IFC Partners with Cashi to Expand Digital Payment Services into Central Africa

April 1, 2026 Time to read: 1 minutes

IFC Partners with Cashi to Expand Digital Payment Services into Central Africa

A partnership was announced between IFC, a member of the World Bank Group, and Cashi, a fintech company building digital payment infrastructure in Africa, including in Chad through interoperable solutions designed for low-connectivity environments.

Cashi provides a digital payment platform that enables users and businesses to send and receive money via mobile phones, point-of-sale devices and SMS-based tools. The platform connects users with banks, telecoms and other financial institutions within a single interoperable ecosystem, facilitating everyday transactions in an economy where cash remains dominant, and access to formal financial services is limited.

For small businesses, this means fewer constraints when handling cash, lower transaction costs, and better access to financial services, enabling them to grow revenues and support job creation. In Chad, only around 10–15 per cent of adults have a bank or mobile money account, compared to over 30 per cent across sub-Saharan Africa.

Tarneem Saeed, CEO of Cashi, said: “IFC’s upstream support allows us to adapt our proven, crisis-tested platform to the realities of central Africa. This partnership enables us to work closely with regulators and ecosystem partners, build trust with local merchants, and deliver practical financial tools that people can use in their daily lives, even in low-connectivity environments.”

“Expanding access to digital financial services through innovative, tailored solutions is critical in markets where smartphone penetration is low,” said Olivier Buyoya, IFC Division Director for West  Africa. “This project underscores IFC’s commitment to support accessible, low‑tech, and resilient architecture solutions that boost access to finance for individuals and businesses in the Sahel more broadly.”

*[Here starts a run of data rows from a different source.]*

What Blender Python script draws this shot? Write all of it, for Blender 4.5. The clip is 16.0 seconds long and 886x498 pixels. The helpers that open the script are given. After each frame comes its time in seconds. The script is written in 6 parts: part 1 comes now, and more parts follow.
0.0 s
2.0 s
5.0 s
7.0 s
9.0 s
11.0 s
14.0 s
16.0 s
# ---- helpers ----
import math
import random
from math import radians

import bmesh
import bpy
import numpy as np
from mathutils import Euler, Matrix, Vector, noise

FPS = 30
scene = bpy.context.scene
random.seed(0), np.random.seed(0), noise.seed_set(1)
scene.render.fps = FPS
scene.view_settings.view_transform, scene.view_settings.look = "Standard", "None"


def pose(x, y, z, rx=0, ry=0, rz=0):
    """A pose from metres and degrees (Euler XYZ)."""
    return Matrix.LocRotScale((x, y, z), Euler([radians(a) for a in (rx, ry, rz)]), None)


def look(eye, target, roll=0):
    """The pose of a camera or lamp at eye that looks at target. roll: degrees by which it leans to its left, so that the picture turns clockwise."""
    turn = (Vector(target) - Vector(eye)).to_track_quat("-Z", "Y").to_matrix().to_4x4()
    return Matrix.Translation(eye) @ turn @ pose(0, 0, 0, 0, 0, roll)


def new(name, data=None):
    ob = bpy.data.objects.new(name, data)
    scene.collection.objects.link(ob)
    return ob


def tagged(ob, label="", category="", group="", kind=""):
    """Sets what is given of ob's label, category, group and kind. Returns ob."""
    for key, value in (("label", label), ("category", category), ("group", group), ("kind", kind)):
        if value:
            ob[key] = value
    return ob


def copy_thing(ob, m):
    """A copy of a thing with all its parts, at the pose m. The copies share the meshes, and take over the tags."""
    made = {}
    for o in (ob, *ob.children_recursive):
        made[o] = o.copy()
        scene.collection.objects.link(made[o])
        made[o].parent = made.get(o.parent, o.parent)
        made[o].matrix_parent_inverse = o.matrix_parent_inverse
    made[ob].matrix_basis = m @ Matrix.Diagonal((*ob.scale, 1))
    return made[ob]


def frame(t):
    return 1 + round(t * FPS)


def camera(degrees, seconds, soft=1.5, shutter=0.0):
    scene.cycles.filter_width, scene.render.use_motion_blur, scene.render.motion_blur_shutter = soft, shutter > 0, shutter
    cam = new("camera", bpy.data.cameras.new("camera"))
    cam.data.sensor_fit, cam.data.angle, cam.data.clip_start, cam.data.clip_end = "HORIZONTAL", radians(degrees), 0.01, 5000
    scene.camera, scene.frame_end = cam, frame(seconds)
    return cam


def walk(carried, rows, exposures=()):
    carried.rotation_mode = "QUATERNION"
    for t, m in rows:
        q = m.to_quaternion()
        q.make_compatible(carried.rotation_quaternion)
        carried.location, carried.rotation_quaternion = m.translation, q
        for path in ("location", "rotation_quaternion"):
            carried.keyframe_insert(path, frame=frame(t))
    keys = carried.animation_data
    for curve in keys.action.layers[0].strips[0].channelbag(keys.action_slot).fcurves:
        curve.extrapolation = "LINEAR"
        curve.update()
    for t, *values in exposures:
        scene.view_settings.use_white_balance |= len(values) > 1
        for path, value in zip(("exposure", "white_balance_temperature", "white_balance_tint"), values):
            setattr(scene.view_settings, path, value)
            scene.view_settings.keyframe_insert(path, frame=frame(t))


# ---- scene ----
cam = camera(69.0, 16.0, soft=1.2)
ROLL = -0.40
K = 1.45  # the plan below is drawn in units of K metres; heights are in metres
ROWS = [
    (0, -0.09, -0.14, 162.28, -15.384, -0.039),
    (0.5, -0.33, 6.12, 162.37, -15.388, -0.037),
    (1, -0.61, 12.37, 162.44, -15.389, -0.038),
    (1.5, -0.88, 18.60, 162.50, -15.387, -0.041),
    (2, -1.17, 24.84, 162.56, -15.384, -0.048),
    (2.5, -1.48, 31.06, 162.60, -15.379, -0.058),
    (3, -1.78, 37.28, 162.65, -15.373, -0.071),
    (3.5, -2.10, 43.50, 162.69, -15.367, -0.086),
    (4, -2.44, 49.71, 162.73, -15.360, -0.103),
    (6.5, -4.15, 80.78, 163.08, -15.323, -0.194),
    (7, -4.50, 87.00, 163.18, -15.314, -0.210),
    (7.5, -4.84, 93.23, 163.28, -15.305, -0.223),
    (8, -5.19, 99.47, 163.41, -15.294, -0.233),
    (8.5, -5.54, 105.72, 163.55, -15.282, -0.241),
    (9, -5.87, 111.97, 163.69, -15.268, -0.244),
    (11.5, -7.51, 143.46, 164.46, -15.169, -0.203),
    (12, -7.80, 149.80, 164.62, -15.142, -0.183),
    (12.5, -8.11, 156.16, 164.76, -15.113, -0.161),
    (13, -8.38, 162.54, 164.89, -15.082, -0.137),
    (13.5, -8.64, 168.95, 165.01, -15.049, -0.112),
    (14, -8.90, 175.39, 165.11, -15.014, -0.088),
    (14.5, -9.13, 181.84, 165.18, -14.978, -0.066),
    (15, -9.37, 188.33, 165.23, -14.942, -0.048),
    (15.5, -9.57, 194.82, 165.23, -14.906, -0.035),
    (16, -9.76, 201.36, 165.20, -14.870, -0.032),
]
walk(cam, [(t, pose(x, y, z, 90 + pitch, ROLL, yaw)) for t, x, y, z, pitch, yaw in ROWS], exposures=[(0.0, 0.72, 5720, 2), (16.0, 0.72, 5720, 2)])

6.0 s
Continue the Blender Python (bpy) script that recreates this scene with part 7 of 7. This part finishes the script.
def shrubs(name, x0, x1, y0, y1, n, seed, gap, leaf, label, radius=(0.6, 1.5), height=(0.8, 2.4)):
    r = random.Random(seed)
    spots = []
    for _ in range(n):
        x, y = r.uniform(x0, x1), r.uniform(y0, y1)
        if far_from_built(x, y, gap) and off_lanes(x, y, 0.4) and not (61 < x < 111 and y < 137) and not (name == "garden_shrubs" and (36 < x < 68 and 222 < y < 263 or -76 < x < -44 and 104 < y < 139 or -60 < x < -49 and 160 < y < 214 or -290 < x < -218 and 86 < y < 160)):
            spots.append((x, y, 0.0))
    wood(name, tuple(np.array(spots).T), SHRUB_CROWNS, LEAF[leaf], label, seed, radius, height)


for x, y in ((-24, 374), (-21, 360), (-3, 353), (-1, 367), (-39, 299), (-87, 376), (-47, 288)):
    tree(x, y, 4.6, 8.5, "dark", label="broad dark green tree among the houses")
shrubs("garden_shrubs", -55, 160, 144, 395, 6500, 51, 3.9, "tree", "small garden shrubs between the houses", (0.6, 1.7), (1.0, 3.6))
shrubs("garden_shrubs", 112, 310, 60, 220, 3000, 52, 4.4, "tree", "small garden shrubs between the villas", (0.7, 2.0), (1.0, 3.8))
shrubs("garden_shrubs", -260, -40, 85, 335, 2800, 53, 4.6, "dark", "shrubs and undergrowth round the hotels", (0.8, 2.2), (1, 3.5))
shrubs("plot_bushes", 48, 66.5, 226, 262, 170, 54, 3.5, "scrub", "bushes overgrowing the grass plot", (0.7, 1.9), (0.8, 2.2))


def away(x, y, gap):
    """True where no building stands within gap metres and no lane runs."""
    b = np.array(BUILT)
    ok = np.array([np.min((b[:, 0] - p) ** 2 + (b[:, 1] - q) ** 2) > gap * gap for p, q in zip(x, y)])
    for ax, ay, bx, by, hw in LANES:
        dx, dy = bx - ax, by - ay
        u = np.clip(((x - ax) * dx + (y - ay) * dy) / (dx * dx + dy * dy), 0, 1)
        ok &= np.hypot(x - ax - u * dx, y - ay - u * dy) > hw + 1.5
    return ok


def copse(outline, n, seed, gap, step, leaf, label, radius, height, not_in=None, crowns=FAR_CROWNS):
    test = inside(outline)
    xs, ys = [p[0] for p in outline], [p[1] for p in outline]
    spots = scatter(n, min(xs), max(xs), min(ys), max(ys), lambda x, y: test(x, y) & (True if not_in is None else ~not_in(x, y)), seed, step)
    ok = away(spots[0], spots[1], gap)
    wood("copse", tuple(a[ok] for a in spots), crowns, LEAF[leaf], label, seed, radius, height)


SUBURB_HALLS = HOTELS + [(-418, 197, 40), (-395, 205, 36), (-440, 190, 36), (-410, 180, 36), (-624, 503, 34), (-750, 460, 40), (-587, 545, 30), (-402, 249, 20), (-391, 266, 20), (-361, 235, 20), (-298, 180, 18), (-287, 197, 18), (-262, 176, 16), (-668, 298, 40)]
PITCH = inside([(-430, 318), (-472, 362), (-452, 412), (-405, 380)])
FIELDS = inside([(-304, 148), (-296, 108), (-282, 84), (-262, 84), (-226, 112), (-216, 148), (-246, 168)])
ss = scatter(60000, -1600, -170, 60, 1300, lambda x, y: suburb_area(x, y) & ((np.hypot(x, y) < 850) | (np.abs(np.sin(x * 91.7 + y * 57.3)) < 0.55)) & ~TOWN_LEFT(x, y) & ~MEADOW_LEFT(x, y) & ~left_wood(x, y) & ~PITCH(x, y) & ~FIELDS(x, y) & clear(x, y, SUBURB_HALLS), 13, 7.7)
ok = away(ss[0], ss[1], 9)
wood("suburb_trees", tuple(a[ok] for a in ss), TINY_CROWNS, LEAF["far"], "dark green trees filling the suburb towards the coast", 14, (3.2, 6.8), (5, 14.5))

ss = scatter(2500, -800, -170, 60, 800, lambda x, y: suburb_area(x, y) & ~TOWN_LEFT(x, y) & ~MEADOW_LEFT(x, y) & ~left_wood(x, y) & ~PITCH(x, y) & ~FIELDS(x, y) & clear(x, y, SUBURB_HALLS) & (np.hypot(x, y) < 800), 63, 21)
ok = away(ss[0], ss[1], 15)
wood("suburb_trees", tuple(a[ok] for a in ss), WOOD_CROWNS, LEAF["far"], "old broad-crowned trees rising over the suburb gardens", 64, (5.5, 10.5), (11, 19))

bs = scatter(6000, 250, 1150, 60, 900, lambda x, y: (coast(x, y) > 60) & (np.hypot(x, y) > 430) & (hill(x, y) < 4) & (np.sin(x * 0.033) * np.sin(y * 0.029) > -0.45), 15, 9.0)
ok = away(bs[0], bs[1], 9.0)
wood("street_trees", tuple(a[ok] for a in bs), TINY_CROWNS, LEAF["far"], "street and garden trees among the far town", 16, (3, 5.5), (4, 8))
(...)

The partnership aligns with the government’s Tchad Connexion 2030 development agenda, which identifies digitalization and financial inclusion as key enablers of economic diversification, increased revenue collection, and private sector development in Chad. More broadly, this partnership is testimony to IFC’s increasing involvement in the Sahel region, focusing on financial services, agribusiness, digital connectivity, and climate resilience.